Mas você parte da premissa de que o mercado é uma "ditadura", ou seja, que as pessoas são "forçadas" a consumir a cultura que é oferecida pelo mercado e não o contrário: que o mercado oferece justamente aquilo que as pessoas querem consumir em termos de cultura.
Não, o mercado oferece aquilo que os publicitário acreditam que seja o que a maioria das pessoas quer consumir. Claro que existem pessoas que adorariam assistir o Concerto para violino de Berg na TV, mas isso não gera lucro. Pode ser até que muitas viessem a gostar do serialismo após ouvir esse concerto. Mas seria um risco que as empresas não estão dispostas a correr. É muito mais seguro mostrar um show do DJ Marlboro. Ou seja, o Estado pode atuar para gerar diversidade, criar opções.
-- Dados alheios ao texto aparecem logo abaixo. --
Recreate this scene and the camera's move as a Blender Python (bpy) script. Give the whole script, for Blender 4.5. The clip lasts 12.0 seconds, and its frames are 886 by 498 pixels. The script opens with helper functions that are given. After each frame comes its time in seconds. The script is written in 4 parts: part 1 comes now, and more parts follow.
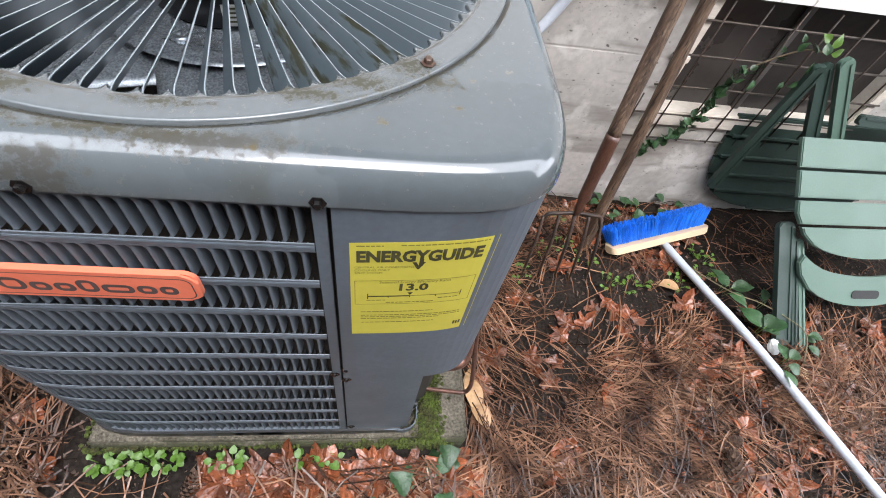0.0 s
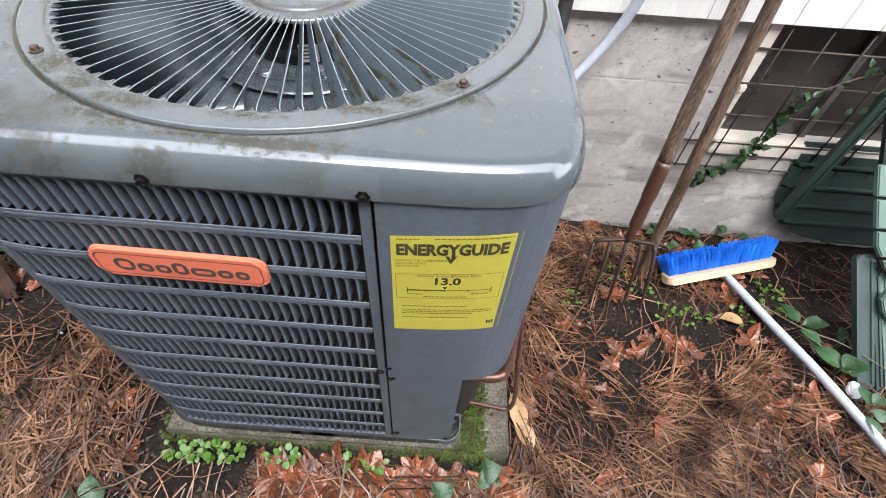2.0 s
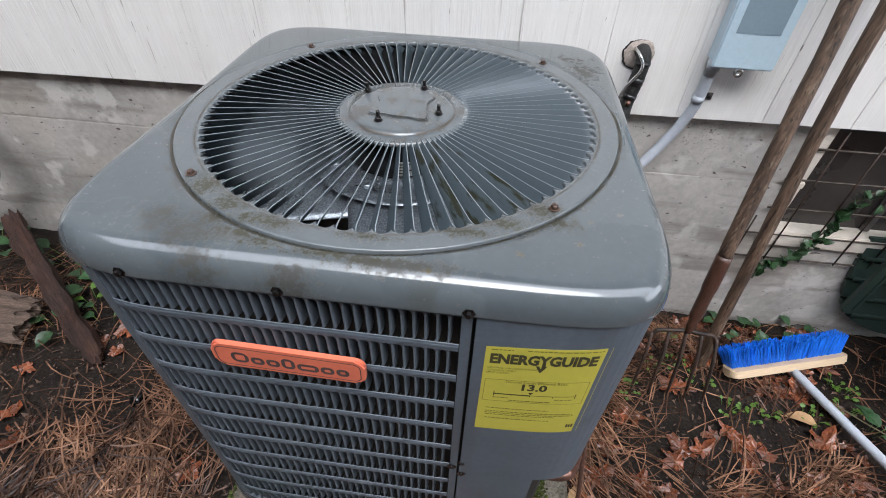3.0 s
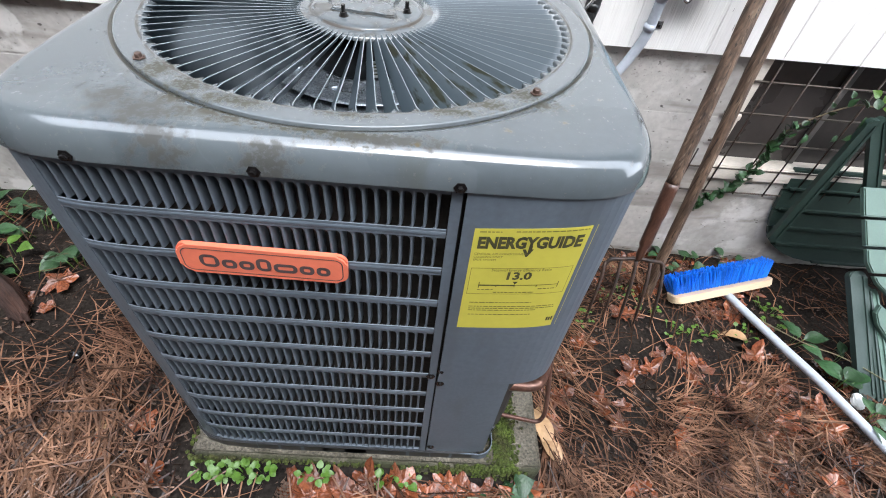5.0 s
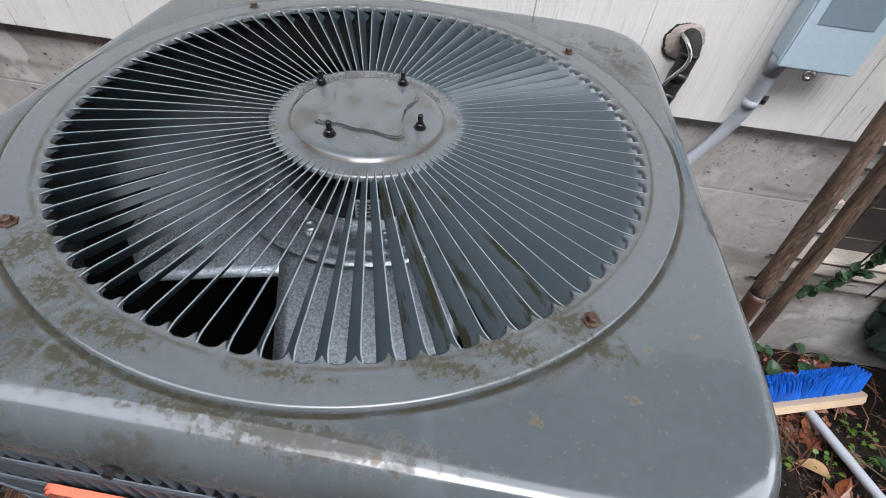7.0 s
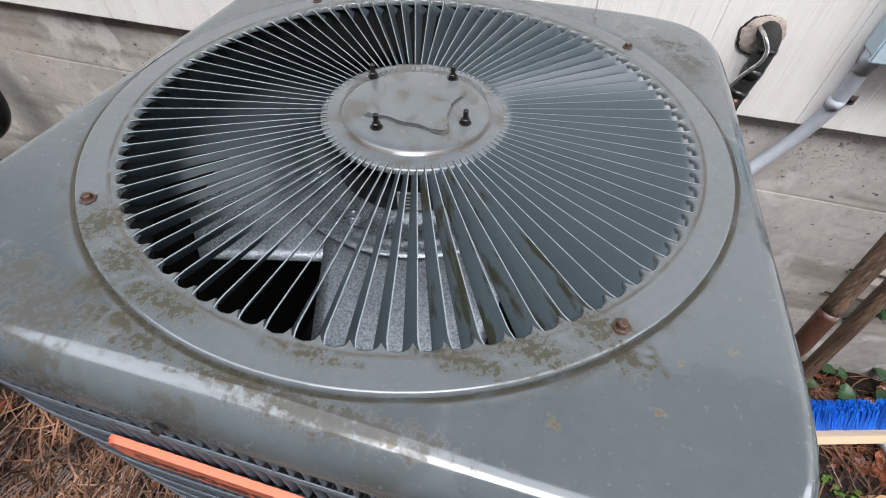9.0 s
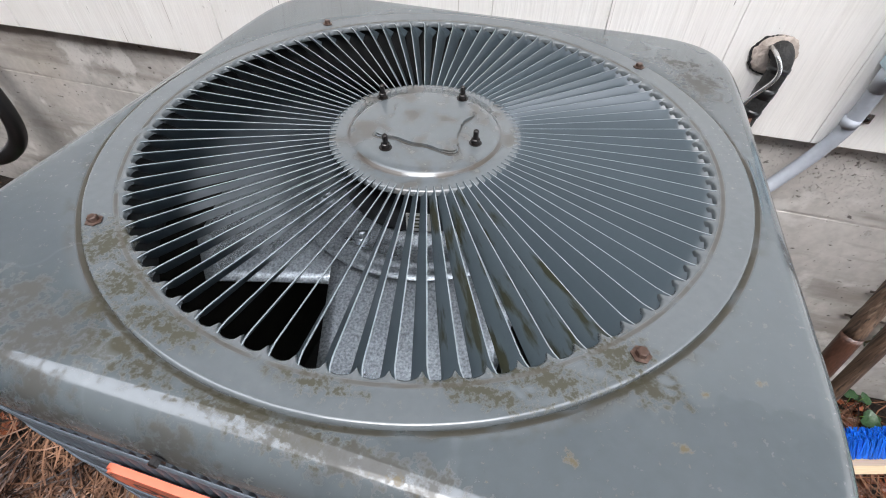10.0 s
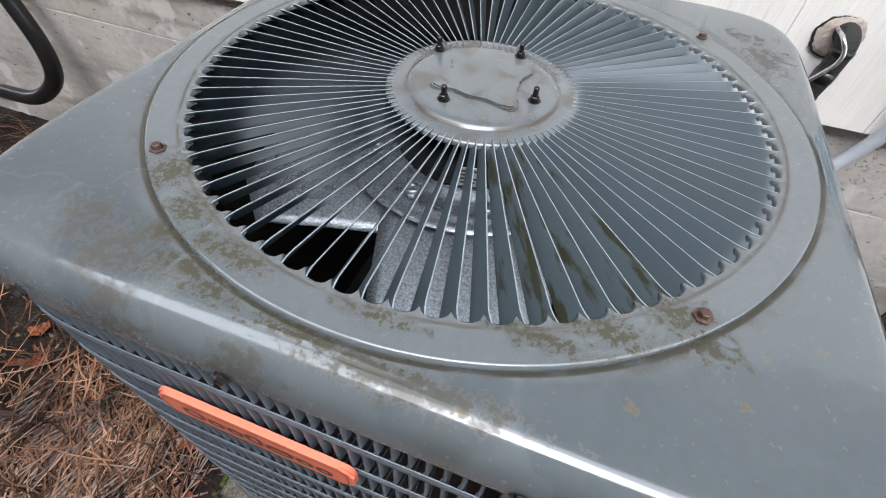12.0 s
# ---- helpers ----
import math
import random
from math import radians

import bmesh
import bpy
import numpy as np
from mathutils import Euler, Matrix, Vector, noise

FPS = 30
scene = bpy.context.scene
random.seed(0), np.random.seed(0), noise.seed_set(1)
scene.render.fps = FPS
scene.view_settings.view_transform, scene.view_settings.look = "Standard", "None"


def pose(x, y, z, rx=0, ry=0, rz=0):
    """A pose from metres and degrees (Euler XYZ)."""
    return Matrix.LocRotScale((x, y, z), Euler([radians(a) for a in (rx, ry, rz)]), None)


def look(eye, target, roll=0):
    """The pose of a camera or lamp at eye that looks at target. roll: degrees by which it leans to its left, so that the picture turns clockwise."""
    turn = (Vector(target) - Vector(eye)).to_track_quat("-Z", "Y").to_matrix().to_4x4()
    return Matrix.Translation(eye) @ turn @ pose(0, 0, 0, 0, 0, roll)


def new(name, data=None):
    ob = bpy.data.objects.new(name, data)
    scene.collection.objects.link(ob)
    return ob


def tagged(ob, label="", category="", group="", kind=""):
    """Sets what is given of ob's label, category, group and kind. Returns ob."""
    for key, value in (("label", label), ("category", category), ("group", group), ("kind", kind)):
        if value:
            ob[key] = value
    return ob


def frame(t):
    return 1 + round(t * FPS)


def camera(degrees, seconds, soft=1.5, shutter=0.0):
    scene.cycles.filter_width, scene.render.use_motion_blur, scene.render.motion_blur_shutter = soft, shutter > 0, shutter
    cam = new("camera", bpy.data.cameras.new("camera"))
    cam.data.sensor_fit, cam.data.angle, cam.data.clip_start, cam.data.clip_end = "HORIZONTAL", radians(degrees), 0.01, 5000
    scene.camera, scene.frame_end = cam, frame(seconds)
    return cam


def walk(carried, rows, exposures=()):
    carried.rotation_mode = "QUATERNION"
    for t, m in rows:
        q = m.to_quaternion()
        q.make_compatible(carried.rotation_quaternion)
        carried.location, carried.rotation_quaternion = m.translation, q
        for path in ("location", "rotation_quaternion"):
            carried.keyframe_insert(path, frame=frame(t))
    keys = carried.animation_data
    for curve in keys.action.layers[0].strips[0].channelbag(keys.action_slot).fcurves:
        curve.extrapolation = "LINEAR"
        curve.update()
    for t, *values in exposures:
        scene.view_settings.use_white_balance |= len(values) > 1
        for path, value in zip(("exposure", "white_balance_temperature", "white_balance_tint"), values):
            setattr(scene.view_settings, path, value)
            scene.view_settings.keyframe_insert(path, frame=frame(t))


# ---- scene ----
cam = camera(87.6, 12.0, soft=1.0)
PATH = [
    (0, (0.179, -0.591, 1.148), (0.476, 0.547, -0.47), 14.4),
    (0.5, (0.13, -0.648, 1.16), (0.282, 0.542, -0.441), 10.3),
    (1, (0.109, -0.674, 1.145), (0.236, 0.51, -0.462), 10.2),
    (1.5, (0.158, -0.675, 1.165), (0.254, 0.518, -0.437), 8.8),
    (2, (0.207, -0.656, 1.169), (0.228, 0.611, -0.379), 5.1),
    (2.4, (0.201, -0.64, 1.186), (0.152, 0.729, -0.271), 3.2),
    (2.5, (0.183, -0.648, 1.201), (0.108, 0.763, -0.215), 2.7),
    (2.7, (0.163, -0.64, 1.233), (0.046, 0.815, -0.134), 2.3),
    (3, (0.139, -0.655, 1.232), (-0.015, 0.802, -0.129), 1.9),
    (3.5, (0.148, -0.675, 1.173), (0.007, 0.753, -0.221), 2.3),
    (3.7, (0.155, -0.675, 1.167), (0.056, 0.729, -0.255), 2.7),
    (5.3, (0.096, -0.719, 1.153), (0.22, 0.654, -0.296), 7.4),
    (5.5, (0.109, -0.697, 1.159), (0.247, 0.658, -0.305), 7.5),
    (6, (0.134, -0.516, 1.17), (0.273, 0.834, -0.299), 8.1),
    (6.5, (0.105, -0.408, 1.183), (0.094, 0.938, -0.296), 6.6),
    (7, (0.12, -0.422, 1.177), (0.042, 0.927, -0.297), 6.9),
    (7.2, (0.135, -0.437, 1.166), (0.015, 0.898, -0.319), 6.4),
    (8.8, (0.135, -0.421, 1.183), (-0.14, 0.834, -0.35), 3.1),
    (9, (0.137, -0.42, 1.183), (-0.167, 0.856, -0.327), 2.6),
    (9.5, (0.135, -0.412, 1.184), (-0.211, 0.89, -0.295), 1.6),
    (10, (0.133, -0.411, 1.177), (-0.222, 0.913, -0.279), 1.5),
    (10.5, (0.129, -0.424, 1.162), (-0.216, 0.878, -0.317), 1.4),
    (11, (0.113, -0.432, 1.165), (-0.217, 0.847, -0.336), 3.2),
    (11.5, (0.11, -0.438, 1.168), (-0.23, 0.834, -0.338), 4.4),
    (12, (0.103, -0.438, 1.161), (-0.273, 0.802, -0.363), 4.4),
]
walk(cam, [(t, look(eye, target, roll)) for t, eye, target, roll in PATH],
     exposures=[(0, 2.20, 6550, 11), (1.5, 2.37, 6500, 10), (2.2, 2.27, 6450, 10), (2.5, 2.32, 6400, 10), (2.9, 1.64, 6350, 10), (3.2, 1.60, 6350, 10), (3.7, 1.77, 6350, 10),
                (5.3, 2.22, 6250, 9), (5.7, 2.14, 6250, 9), (6.5, 1.80, 6150, 9), (7.0, 1.58, 6450, 11), (7.4, 1.58, 6550, 11), (9.0, 1.78, 6600, 11), (12, 1.88, 6500, 10)])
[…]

O mercado não oferece aquilo que os publicitários acreditam que seja desejado pela maioria. Ele oferece justamente o que é desejado. Se um publicitário achar que determinada idéia é de valor mas ninguém consumi-la, não vai durar por muito tempo.
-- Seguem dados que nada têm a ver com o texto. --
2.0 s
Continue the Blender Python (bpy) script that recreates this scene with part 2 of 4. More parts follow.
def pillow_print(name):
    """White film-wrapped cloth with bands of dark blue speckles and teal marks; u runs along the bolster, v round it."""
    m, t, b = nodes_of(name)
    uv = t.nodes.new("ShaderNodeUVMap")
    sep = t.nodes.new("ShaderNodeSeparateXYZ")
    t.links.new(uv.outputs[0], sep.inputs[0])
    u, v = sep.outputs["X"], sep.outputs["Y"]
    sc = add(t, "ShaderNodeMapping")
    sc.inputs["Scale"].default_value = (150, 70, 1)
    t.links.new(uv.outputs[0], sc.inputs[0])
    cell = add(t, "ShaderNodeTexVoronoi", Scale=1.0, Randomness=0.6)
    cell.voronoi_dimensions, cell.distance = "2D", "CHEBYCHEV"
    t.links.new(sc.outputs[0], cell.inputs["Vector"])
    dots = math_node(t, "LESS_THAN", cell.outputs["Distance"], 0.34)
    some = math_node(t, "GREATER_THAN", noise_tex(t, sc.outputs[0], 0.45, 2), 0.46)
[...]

E como é que eles vão saber de antemão? Estou me referindo especificamente à produção cultural. Ninguem consegue prever
com precisão que música ou estilo vai estar na moda no ano que vem. Simplesmente não dá. É verdade que se uma idéia não
atrair nenhum interesse ela não vai durar. Mas como prever o que vai atrair? Em uma atividade que exige investimento pesado
(cinema, por exemplo), é muito mais seguro investir no denominador comum. Só pode se dar ao luxo de explorar aqueles que
já faturam bastante com a produção de massa. É por isso que os estúdios americanos fazem: montam subsidiárias que investem
em produções mais ousadas e arriscadas. Em lugares onde não exista essa economia de escala, resta ao governo investir.
E não é verdade que o mercado age apenas satisfazendo a maioria. O processo satisfaz todo o tipo de gosto desde que o número de consumidores seja suficiente para bancar os custos de produção mais o lucro. Nada mais sensato do que isso, afinal. Por que incentivar uma produção se há poucos que dão valor a ela?
Para incentivar novos talentos. Para buscar novas formas de expressão. Na verdade não discordo inteiramente de você. Antes de
mandar a mensagem anterior, apaguei uma parte onde eu citei o exemplo dos restaurantes de luxo: ninguem é obrigado a comer
fast food. Mas isso não impede que existam restaurantes onde os chefs tenham condições de testar sua criatividade. Isso porque
existem pessoas dispostas a pagar por isso. Só que isso é mais difícil em negócios (novamente: cinema) que exigem um pesado
investimento inicial. O ideal é que a própria indústria de entretenimento de massa financie os artistas mais de vanguarda. Mas para
isso é preciso que essa indústria exista. Não é o caso do Brasil.
Mas se ainda assim decidirmos que o estado deve patrocinar a cultura, há mais um detalhe.
Vamos partir da seguinte premissa: ninguém pode obter privilégios sobre nenhum centavo do dinheiro público e sobre nenhum centímetro quadrado do espaço público. Só por um conjunto de critérios altamente objetivos e impessoais podemos decidir quem merece ser beneficiado com o espaço e dinheiro públicos.
Desta forma, como se decide qual arte, qual cultura deve ser incentivada com os recursos do estado? Perguntando de outra forma: por que exatamente os rabiscos feitos em um minuto por um desconhecido qualquer merecem menos espaço (se é que merecem menos) em um museu de artes do estado do que os quadros de um "Portinari"?
Boa pergunta. Não sei se isso a responde, mas talvez se possa julgá-los por critérios puramente artísticos, e não comerciais.
Não deixa de ser subjetivo. Mas nesse caso critérios objetivos são meio difíceis de serem incluidos.
Sobre "protejer a identitade nacional" = patriotic bullshit.